(Exercise requirements) Copy out the listing that follows exactly, dropping every picture.
#####
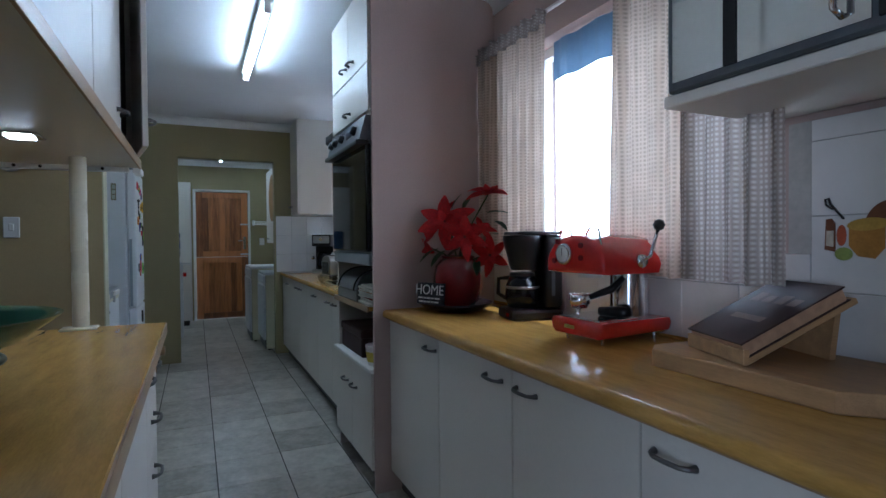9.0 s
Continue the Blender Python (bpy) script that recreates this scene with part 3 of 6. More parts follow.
def worktop(name, x0, x1, y0, y1, label, nose="y0"):
    t = thing(name, label, "worktop", pose(x0, y0, 0.848))
    prof = [(0.016, 0.0), (y1 - y0, 0.0), (y1 - y0, 0.04), (0.016, 0.04), (0.006, 0.037), (0.0, 0.028), (0.0, 0.012), (0.005, 0.003)]
    bm = bmesh.new()
    rings = [[bm.verts.new((x, a, b)) for a, b in prof] for x in (0, x1 - x0)]
    for i in range(len(prof)):
        j = (i + 1) % len(prof)
        bm.faces.new((rings[0][i], rings[0][j], rings[1][j], rings[1][i]))
    bm.faces.new(rings[0])
    bm.faces.new(rings[1][::-1])
    smooth_by(part("slab", bm, M["worktop"], t), 50)
    part("back_strip", box(0, x1 - x0, y1 - y0 - 0.012, y1 - y0 - 0.004, 0.0405, 0.052, 0.002), M["worktop"], t)
    part("under_rail", box(0, x1 - x0, 0.03, 0.05, -0.012, -0.0005), M["worktop_edge"], t)
    return t


worktop("worktop", -5.04, -2.87, 1.965, 2.595, "yellow wood-grain laminate worktop with a rounded front edge")
base_unit(-5.04, -4.47, 2.0, 2.59, (0.5,))
base_unit(-4.47, -3.44, 2.0, 2.59, (0.425, 0.605), split=[0.527], label="cream melamine base cabinet with two flat doors")
base_unit(-3.44, -2.87, 2.0, 2.59, (0.09,))
worktop("worktop", -8.57, -5.79, 1.978, 2.595, "yellow wood-grain laminate worktop with a sink and hob let in")
for a, b, hs, sp in ((-8.57, -8.1, (0.38,), None), (-8.1, -7.2, (0.446, 0.631), [0.54]), (-7.2, -6.745, (0.366,), None), (-6.745, -6.271, (0.385,), None), (-6.271, -5.79, (0.104,), None)):
    base_unit(a, b, 2.002, 2.59, hs, split=sp)


def oven_tower():
    x0, x1, yf, yb = -5.78, -5.062, 1.93, 2.595
    W = x1 - x0
    t = thing("oven_tower", "tall cream unit with a built-in oven, open shelves and drawers", "cabinet", pose(x0, yf, 0), "kitchen units")
    for a, b in ((0, 0.018), (W - 0.018, W)):
        part("side_panel", box(a, b, 0, yb - yf, 0, CEIL_K - 0.005), M["cabinet"], t)
    part("back_panel", box(0.018, W - 0.018, yb - yf - 0.012, yb - yf - 0.002, 0, CEIL_K - 0.005), M["cabinet"], t)
    part("plinth", box(0.018, W - 0.018, 0.05, 0.07, 0, 0.1), M["plinth"], t)
    for a, b, hx in ((0.003, W / 2 - 0.002, 0.25), (W / 2 + 0.002, W - 0.003, 0.42)):
        d = part("door", box(a, b, -0.018, 0.0, 0.105, 0.575, 0.002), M["cabinet"], t)
        handle_on(d, hx, 0.45, -0.018, 0.09)
    part("ledge", box(-0.005, W + 0.005, -0.03, 0.5, 0.58, 0.6, 0.004), M["white_plastic"], t, "white shelf with a raised lip")
    part("shelf", box(0.018, W - 0.018, -0.022, 0.55, 0.878, 0.9, 0.004), M["worktop"], t, "yellow laminate shelf")
    part("shelf_edge", box(0.018, W - 0.018, -0.03, -0.022, 0.873, 0.904, 0.002), M["worktop_edge"], t)
    part("oven_shelf", box(0.018, W - 0.018, 0.0, 0.55, 1.115, 1.14), M["cabinet"], t)
    part("trim", box(0.004, W - 0.004, -0.022, 0.0, 1.1, 1.163, 0.006), M["blue_trim"], t, "grey-blue strip below the oven")
    for z0, z1, cuts, hz in ((1.85, 2.08, (0.0, W), 1.895), (2.085, CEIL_K - 0.01, (0.0, W / 2, W), 2.15)):
        for a, b in zip(cuts, cuts[1:]):
            d = part("upper_door", box(a + 0.003, b - 0.003, -0.02, -0.001, z0, z1, 0.002), M["cabinet"], t)
            hx = (a + b) / 2 if len(cuts) == 2 else (b - 0.07 if a == 0 else a + 0.07)
            handle_on(d, hx, hz, -0.02, 0.09)
    part("carcass_top", box(0.018, W - 0.018, 0.0, 0.55, 1.835, 1.848), M["cabinet"], t)
    o = thing("oven", "black built-in glass oven with a sloping control panel", "oven", pose(x0 + 0.02, yf, 1.165))
    w = W - 0.04
    part("casing", box(0.01, w - 0.01, 0.0, 0.5, 0.0, 0.66), M["oven_grey"], o)
    d = part("oven_door", box(0.0, w, -0.03, -0.002, 0.005, 0.53, 0.006), M["black_glass"], o, "black glass oven door")
    part("oven_handle", prism([(0.0, 0.522), (w, 0.522), (w, 0.544), (0.0, 0.544)], -0.075, -0.01, 0.006), M["black_plastic"], o)
    bm = bmesh.new()
    rings = [[bm.verts.new((x, y, z)) for y, z in ((0.0, 0.545), (-0.06, 0.545), (-0.028, 0.665), (0.0, 0.665))] for x in (0.0, w)]
    for k in range(4):
        bm.faces.new((rings[0][k], rings[0][(k + 1) % 4], rings[1][(k + 1) % 4], rings[1][k]))
    bm.faces.new(rings[0])
    bm.faces.new(rings[1][::-1])
    cp = part("control_panel", bm, M["oven_grey"], o, "dark grey sloping control panel")
    for kx in (0.08, 0.17, 0.31, 0.55):
        part("knob", lathe([(0, 0), (0.024, 0), (0.022, 0.02), (0.016, 0.026), (0, 0.026)], 18, m=pose(kx, -0.044, 0.605, 75, 0, 0)), M["black_plastic"], cp, smooth=False)
    part("vent", box(0.39, 0.49, -0.05, -0.04, 0.588, 0.623, 0.002), M["black_plastic"], cp)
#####
(Response)
9.0 s
Continue the Blender Python (bpy) script that recreates this scene with part 3 of 6. More parts follow.
def worktop(name, x0, x1, y0, y1, label, nose="y0"):
    t = thing(name, label, "worktop", pose(x0, y0, 0.848))
    prof = [(0.016, 0.0), (y1 - y0, 0.0), (y1 - y0, 0.04), (0.016, 0.04), (0.006, 0.037), (0.0, 0.028), (0.0, 0.012), (0.005, 0.003)]
    bm = bmesh.new()
    rings = [[bm.verts.new((x, a, b)) for a, b in prof] for x in (0, x1 - x0)]
    for i in range(len(prof)):
        j = (i + 1) % len(prof)
        bm.faces.new((rings[0][i], rings[0][j], rings[1][j], rings[1][i]))
    bm.faces.new(rings[0])
    bm.faces.new(rings[1][::-1])
    smooth_by(part("slab", bm, M["worktop"], t), 50)
    part("back_strip", box(0, x1 - x0, y1 - y0 - 0.012, y1 - y0 - 0.004, 0.0405, 0.052, 0.002), M["worktop"], t)
    part("under_rail", box(0, x1 - x0, 0.03, 0.05, -0.012, -0.0005), M["worktop_edge"], t)
    return t


worktop("worktop", -5.04, -2.87, 1.965, 2.595, "yellow wood-grain laminate worktop with a rounded front edge")
base_unit(-5.04, -4.47, 2.0, 2.59, (0.5,))
base_unit(-4.47, -3.44, 2.0, 2.59, (0.425, 0.605), split=[0.527], label="cream melamine base cabinet with two flat doors")
base_unit(-3.44, -2.87, 2.0, 2.59, (0.09,))
worktop("worktop", -8.57, -5.79, 1.978, 2.595, "yellow wood-grain laminate worktop with a sink and hob let in")
for a, b, hs, sp in ((-8.57, -8.1, (0.38,), None), (-8.1, -7.2, (0.446, 0.631), [0.54]), (-7.2, -6.745, (0.366,), None), (-6.745, -6.271, (0.385,), None), (-6.271, -5.79, (0.104,), None)):
    base_unit(a, b, 2.002, 2.59, hs, split=sp)


def oven_tower():
    x0, x1, yf, yb = -5.78, -5.062, 1.93, 2.595
    W = x1 - x0
    t = thing("oven_tower", "tall cream unit with a built-in oven, open shelves and drawers", "cabinet", pose(x0, yf, 0), "kitchen units")
    for a, b in ((0, 0.018), (W - 0.018, W)):
        part("side_panel", box(a, b, 0, yb - yf, 0, CEIL_K - 0.005), M["cabinet"], t)
    part("back_panel", box(0.018, W - 0.018, yb - yf - 0.012, yb - yf - 0.002, 0, CEIL_K - 0.005), M["cabinet"], t)
    part("plinth", box(0.018, W - 0.018, 0.05, 0.07, 0, 0.1), M["plinth"], t)
    for a, b, hx in ((0.003, W / 2 - 0.002, 0.25), (W / 2 + 0.002, W - 0.003, 0.42)):
        d = part("door", box(a, b, -0.018, 0.0, 0.105, 0.575, 0.002), M["cabinet"], t)
        handle_on(d, hx, 0.45, -0.018, 0.09)
    part("ledge", box(-0.005, W + 0.005, -0.03, 0.5, 0.58, 0.6, 0.004), M["white_plastic"], t, "white shelf with a raised lip")
    part("shelf", box(0.018, W - 0.018, -0.022, 0.55, 0.878, 0.9, 0.004), M["worktop"], t, "yellow laminate shelf")
    part("shelf_edge", box(0.018, W - 0.018, -0.03, -0.022, 0.873, 0.904, 0.002), M["worktop_edge"], t)
    part("oven_shelf", box(0.018, W - 0.018, 0.0, 0.55, 1.115, 1.14), M["cabinet"], t)
    part("trim", box(0.004, W - 0.004, -0.022, 0.0, 1.1, 1.163, 0.006), M["blue_trim"], t, "grey-blue strip below the oven")
    for z0, z1, cuts, hz in ((1.85, 2.08, (0.0, W), 1.895), (2.085, CEIL_K - 0.01, (0.0, W / 2, W), 2.15)):
        for a, b in zip(cuts, cuts[1:]):
            d = part("upper_door", box(a + 0.003, b - 0.003, -0.02, -0.001, z0, z1, 0.002), M["cabinet"], t)
            hx = (a + b) / 2 if len(cuts) == 2 else (b - 0.07 if a == 0 else a + 0.07)
            handle_on(d, hx, hz, -0.02, 0.09)
    part("carcass_top", box(0.018, W - 0.018, 0.0, 0.55, 1.835, 1.848), M["cabinet"], t)
    o = thing("oven", "black built-in glass oven with a sloping control panel", "oven", pose(x0 + 0.02, yf, 1.165))
    w = W - 0.04
    part("casing", box(0.01, w - 0.01, 0.0, 0.5, 0.0, 0.66), M["oven_grey"], o)
    d = part("oven_door", box(0.0, w, -0.03, -0.002, 0.005, 0.53, 0.006), M["black_glass"], o, "black glass oven door")
    part("oven_handle", prism([(0.0, 0.522), (w, 0.522), (w, 0.544), (0.0, 0.544)], -0.075, -0.01, 0.006), M["black_plastic"], o)
    bm = bmesh.new()
    rings = [[bm.verts.new((x, y, z)) for y, z in ((0.0, 0.545), (-0.06, 0.545), (-0.028, 0.665), (0.0, 0.665))] for x in (0.0, w)]
    for k in range(4):
        bm.faces.new((rings[0][k], rings[0][(k + 1) % 4], rings[1][(k + 1) % 4], rings[1][k]))
    bm.faces.new(rings[0])
    bm.faces.new(rings[1][::-1])
    cp = part("control_panel", bm, M["oven_grey"], o, "dark grey sloping control panel")
    for kx in (0.08, 0.17, 0.31, 0.55):
        part("knob", lathe([(0, 0), (0.024, 0), (0.022, 0.02), (0.016, 0.026), (0, 0.026)], 18, m=pose(kx, -0.044, 0.605, 75, 0, 0)), M["black_plastic"], cp, smooth=False)
    part("vent", box(0.39, 0.49, -0.05, -0.04, 0.588, 0.623, 0.002), M["black_plastic"], cp)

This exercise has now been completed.